INFORMATION SUPPLIED -
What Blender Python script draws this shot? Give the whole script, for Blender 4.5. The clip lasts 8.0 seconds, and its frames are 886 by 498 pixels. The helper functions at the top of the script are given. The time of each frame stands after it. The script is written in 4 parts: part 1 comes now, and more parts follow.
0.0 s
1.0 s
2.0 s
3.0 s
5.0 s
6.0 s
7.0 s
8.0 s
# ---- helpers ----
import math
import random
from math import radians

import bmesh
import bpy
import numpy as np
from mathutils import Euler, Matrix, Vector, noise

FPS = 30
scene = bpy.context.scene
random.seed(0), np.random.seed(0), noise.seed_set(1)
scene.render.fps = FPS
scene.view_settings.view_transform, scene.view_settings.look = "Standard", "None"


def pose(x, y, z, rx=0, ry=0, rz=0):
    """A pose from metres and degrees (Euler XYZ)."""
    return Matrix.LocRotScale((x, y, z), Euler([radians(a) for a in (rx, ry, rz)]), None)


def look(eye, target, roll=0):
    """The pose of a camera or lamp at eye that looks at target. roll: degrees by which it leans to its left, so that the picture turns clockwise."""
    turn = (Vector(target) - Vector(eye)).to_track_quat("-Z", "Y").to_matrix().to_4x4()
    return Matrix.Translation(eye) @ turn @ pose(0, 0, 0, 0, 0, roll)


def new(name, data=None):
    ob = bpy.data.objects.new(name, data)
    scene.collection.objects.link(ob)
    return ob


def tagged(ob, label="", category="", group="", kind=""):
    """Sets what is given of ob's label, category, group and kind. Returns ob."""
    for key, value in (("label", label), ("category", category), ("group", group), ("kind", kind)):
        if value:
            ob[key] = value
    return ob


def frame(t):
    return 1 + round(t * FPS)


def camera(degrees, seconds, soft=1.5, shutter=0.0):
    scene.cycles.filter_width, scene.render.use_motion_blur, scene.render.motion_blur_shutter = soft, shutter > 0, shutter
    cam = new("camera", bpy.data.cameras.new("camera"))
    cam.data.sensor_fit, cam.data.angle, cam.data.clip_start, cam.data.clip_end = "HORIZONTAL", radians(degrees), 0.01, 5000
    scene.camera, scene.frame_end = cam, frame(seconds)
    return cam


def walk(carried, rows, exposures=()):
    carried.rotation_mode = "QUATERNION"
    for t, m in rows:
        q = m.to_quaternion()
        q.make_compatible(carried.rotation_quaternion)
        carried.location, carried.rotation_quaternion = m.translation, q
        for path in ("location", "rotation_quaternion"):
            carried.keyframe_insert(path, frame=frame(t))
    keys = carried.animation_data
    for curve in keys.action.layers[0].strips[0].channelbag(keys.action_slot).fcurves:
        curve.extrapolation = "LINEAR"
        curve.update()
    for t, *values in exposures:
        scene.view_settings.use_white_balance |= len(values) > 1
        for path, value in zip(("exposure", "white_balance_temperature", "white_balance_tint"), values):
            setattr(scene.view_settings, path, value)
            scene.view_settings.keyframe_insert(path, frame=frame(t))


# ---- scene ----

WHAT TO DO -
Print exactly the lines from the one with "keys = carried.animation_data" through the end of the data, inclusive.

EXPECTED OUTPUT -
    keys = carried.animation_data
    for curve in keys.action.layers[0].strips[0].channelbag(keys.action_slot).fcurves:
        curve.extrapolation = "LINEAR"
        curve.update()
    for t, *values in exposures:
        scene.view_settings.use_white_balance |= len(values) > 1
        for path, value in zip(("exposure", "white_balance_temperature", "white_balance_tint"), values):
            setattr(scene.view_settings, path, value)
            scene.view_settings.keyframe_insert(path, frame=frame(t))


# ---- scene ----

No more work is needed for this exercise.